PROVIDED MATERIAL:
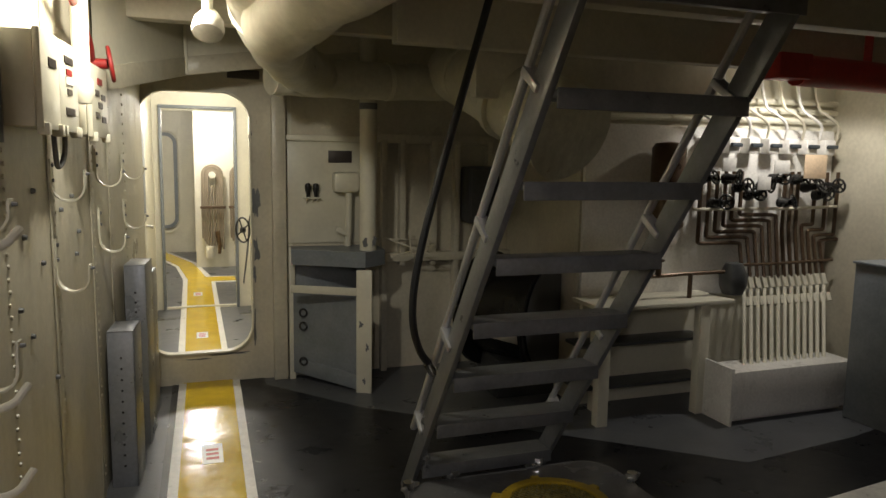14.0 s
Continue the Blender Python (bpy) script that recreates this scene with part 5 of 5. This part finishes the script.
def ship_ladder():
    t = thing("ladder", (2.4, 12.6, 0), "steep grey steel ship's ladder with flat treads and chain", "ladder")
    lo, up = Vector((0, 13.17, 0.0)), Vector((0, 11.42, 2.4))
    d = (up - lo)
    for x in (2.045, 2.672):
        part("stringer", obox(Vector((x, 0, 0)) + lo, Vector((x, 0, 0)) + up, 0.022, 0.09, 0.003, up=(0, 1, 0.73)), LADDER_GREY, t)
        part("hand_rail", tube([Vector((x, 0, 0)) + lo.lerp(up, f) + Vector((0, 0.09, 0.06)) for f in (0.12, 0.5, 0.99)], 0.014, rounds=1), GALVANISED, t, "worn pale grey hand rail")
        for f in (0.16, 0.34, 0.52, 0.7, 0.88):
            p = Vector((x, 0, 0)) + lo.lerp(up, f)
            part("rail_bracket", obox(p, p + Vector((0, 0.09, 0.06)), 0.042, 0.026, 0.004), GALVANISED, t, "pale worn rail bracket")
    for k in range(9):
        z = 0.21 + 0.2445 * k
        f = z / 2.4
        y = lo.lerp(up, f).y
        tr = part("tread", box(2.056, 2.661, y - 0.065, y + 0.065, z - 0.022, z, 0.003), LADDER_GREY, t)
        part("nosing", box(2.056, 2.661, y - 0.07, y - 0.062, z - 0.05, z + 0.004, 0.002), LADDER_GREY, tr)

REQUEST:
Repeat the data above exactly, but not the pictures.

RESPONSE TO THE TASK:
14.0 s
Continue the Blender Python (bpy) script that recreates this scene with part 5 of 5. This part finishes the script.
def ship_ladder():
    t = thing("ladder", (2.4, 12.6, 0), "steep grey steel ship's ladder with flat treads and chain", "ladder")
    lo, up = Vector((0, 13.17, 0.0)), Vector((0, 11.42, 2.4))
    d = (up - lo)
    for x in (2.045, 2.672):
        part("stringer", obox(Vector((x, 0, 0)) + lo, Vector((x, 0, 0)) + up, 0.022, 0.09, 0.003, up=(0, 1, 0.73)), LADDER_GREY, t)
        part("hand_rail", tube([Vector((x, 0, 0)) + lo.lerp(up, f) + Vector((0, 0.09, 0.06)) for f in (0.12, 0.5, 0.99)], 0.014, rounds=1), GALVANISED, t, "worn pale grey hand rail")
        for f in (0.16, 0.34, 0.52, 0.7, 0.88):
            p = Vector((x, 0, 0)) + lo.lerp(up, f)
            part("rail_bracket", obox(p, p + Vector((0, 0.09, 0.06)), 0.042, 0.026, 0.004), GALVANISED, t, "pale worn rail bracket")
    for k in range(9):
        z = 0.21 + 0.2445 * k
        f = z / 2.4
        y = lo.lerp(up, f).y
        tr = part("tread", box(2.056, 2.661, y - 0.065, y + 0.065, z - 0.022, z, 0.003), LADDER_GREY, t)
        part("nosing", box(2.056, 2.661, y - 0.07, y - 0.062, z - 0.05, z + 0.004, 0.002), LADDER_GREY, tr)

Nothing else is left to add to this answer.